Seeing her for the first time every part of my being lit up. It was like I was blind and suddenly got my eye sight back. I had NEVER felt this way about anyone! Could this really be real? Her smile, lights up the room and I find myself smiling at her. I felt like I had found my home. I could feel her presence always but having her this close, was almost too much for me to take in, yet all I wanted to do was inhale her. She could make me laugh in ways I never know of, and when her hand comes to my face right before she kisses me I feel myself lose my breath for just a moment. She completely disarms me and yet fills me with such love, I feel like I can take on the world. What was happening to me? I don’t get like this, this is for the movie’s, this stuff doesn’t really happen. Yet I couldn’t deny it nor did I want to.
See what I have learned in this past year is the universe will bring you that which you are. I have no desire to be her world, just one of her favorite parts. I finally feel like I have someone who is rooting for me and yet has no interest to hold me down, or steal my light. When I catch her looking at me, I can see my soul in her eyes and I can see just how much she loves my very being. To say I adore her doesn’t even begin to describe my feelings for her. I adore every moment I get with her, not because I have to, or because it is what I am supposed to do but because being with her enhances my very soul. All I want to do is see her fly, to shine her own light because that in return makes me want to shine mine. I adore her for all of her faults, as well her loving and compassionate heart. I love her for exactly who she is and in return she loves me the same way. There are moments, where I have my arms wrapped around her and I honestly feel my whole body take a breath and relax into her knowing at that very moment, there is nothing but pure love between us, for exactly who we are.

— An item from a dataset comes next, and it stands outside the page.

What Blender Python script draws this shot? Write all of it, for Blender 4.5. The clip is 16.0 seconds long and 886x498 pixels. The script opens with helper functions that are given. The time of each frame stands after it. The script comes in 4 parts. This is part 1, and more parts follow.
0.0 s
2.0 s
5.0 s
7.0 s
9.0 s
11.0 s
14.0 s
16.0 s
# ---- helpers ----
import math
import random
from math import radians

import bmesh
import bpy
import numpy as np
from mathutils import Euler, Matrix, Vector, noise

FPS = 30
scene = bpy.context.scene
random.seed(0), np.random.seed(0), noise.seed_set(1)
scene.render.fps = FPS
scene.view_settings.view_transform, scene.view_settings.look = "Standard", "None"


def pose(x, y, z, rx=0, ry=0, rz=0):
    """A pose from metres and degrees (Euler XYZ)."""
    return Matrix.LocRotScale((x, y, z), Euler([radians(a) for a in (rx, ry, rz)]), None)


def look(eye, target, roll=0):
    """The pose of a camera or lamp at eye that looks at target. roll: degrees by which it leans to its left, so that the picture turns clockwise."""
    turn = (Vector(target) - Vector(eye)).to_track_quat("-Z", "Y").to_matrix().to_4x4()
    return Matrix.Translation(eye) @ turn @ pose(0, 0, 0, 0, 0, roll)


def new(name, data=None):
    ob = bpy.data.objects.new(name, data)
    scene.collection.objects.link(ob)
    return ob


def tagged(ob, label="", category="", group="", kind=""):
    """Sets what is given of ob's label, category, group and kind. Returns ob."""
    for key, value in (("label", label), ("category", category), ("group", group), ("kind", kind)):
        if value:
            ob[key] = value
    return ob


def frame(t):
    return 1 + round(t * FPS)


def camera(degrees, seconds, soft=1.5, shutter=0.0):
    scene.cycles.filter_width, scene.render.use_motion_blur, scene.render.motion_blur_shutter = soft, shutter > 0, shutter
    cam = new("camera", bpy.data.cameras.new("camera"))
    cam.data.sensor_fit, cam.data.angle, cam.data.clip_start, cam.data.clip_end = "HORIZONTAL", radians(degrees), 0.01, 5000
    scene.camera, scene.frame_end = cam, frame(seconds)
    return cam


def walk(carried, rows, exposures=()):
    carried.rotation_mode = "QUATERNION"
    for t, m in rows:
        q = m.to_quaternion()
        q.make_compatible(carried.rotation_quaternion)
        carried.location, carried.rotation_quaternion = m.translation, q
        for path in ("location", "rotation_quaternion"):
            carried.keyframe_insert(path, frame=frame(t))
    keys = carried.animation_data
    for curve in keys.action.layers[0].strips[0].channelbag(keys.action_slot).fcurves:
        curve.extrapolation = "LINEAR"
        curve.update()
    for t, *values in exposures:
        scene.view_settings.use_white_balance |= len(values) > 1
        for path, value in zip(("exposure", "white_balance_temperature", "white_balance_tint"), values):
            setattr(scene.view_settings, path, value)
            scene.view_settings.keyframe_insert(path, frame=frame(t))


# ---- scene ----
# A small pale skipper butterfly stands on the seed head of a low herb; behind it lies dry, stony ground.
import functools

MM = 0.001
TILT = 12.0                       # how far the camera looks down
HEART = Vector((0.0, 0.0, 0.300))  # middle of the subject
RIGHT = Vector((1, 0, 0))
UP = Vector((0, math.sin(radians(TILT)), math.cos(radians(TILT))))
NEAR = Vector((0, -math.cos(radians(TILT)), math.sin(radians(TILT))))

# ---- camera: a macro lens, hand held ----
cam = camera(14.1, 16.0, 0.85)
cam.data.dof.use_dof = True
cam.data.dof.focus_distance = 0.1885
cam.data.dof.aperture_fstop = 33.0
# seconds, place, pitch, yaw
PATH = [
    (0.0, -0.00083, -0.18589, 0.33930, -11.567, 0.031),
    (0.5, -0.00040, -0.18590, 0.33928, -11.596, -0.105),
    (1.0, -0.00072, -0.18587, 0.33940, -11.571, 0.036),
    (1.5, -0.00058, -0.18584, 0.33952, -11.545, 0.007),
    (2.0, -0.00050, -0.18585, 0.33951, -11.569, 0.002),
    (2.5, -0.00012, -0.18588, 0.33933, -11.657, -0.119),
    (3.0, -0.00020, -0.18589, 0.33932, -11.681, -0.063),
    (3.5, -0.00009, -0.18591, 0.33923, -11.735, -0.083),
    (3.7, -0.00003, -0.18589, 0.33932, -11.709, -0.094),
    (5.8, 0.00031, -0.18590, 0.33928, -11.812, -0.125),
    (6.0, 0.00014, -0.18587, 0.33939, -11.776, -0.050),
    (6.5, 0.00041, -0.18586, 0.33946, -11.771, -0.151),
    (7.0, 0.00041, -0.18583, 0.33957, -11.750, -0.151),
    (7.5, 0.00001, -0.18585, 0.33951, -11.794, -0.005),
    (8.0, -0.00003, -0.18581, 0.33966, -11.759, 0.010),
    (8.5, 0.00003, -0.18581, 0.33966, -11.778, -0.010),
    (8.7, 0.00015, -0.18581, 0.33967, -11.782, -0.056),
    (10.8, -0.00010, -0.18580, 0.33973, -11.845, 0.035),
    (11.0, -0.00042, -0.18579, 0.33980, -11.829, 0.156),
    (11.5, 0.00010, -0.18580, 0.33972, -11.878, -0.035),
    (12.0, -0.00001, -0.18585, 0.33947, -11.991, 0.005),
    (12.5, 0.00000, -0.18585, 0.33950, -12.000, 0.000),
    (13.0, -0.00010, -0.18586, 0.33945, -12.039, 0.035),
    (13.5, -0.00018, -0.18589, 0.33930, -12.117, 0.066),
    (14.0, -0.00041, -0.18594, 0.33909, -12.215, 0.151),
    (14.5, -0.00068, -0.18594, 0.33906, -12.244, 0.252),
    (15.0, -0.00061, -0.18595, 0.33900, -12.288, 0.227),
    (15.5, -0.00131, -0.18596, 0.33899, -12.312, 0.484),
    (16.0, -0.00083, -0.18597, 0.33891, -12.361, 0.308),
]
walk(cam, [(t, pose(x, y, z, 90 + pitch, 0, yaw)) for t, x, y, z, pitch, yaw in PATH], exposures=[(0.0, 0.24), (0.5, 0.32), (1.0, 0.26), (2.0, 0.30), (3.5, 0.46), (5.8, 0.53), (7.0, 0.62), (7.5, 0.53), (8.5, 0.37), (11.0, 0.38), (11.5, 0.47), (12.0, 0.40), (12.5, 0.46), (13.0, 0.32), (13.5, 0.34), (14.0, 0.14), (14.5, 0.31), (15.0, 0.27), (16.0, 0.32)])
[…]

She is the reality of love. It is not always rainbows and sunshine BUT I can promise you that it is real, that is genuine and that is possible but I do believe that had I NOT taken time to get to know me, to love me, I would have never attracted her. She is my soul mate without any doubt in my mind. She is the rock, that when things seem so uneasy her laughter has a way of making the sun shine again. She is that unconditional love and I am hers. You have to love the darkness in people as well as their light, because if you don’t then you are really missing out on what true love really is. It is not what the movies tell you.. it is loving someone for ALL of who they are.. and being able to remind them what a smart, beautiful, amazing human being they are when they have seem to have forgotten. She is that piece in my life that I now know I cannot live without, not because I couldn’t survive, because I could but because why would I want to live my life without her when I can it with her? She has helped put color and darkness into my world and I love her even more for doing that.
So next time you are looking for love, don’t. Look within. Do you love yourself? Are you the person you would like to date? If not then I would say you have some work to do… then watch how amazing the universe can be when you shift and see in what way love shows up in your life. I honestly could not have dreamed a more perfect person for me, and I don’t mean she is perfect she is perfectly flawed, but flawed in such a way that together our life creates this magnificent explosion of love that intoxicates my heart and makes my life just that more amazing knowing I will always have her by my side. She is my heart, my soul, my light and I am forever grateful and blessed to be able to have the privilege to call her mine. I love you baby, forever and always.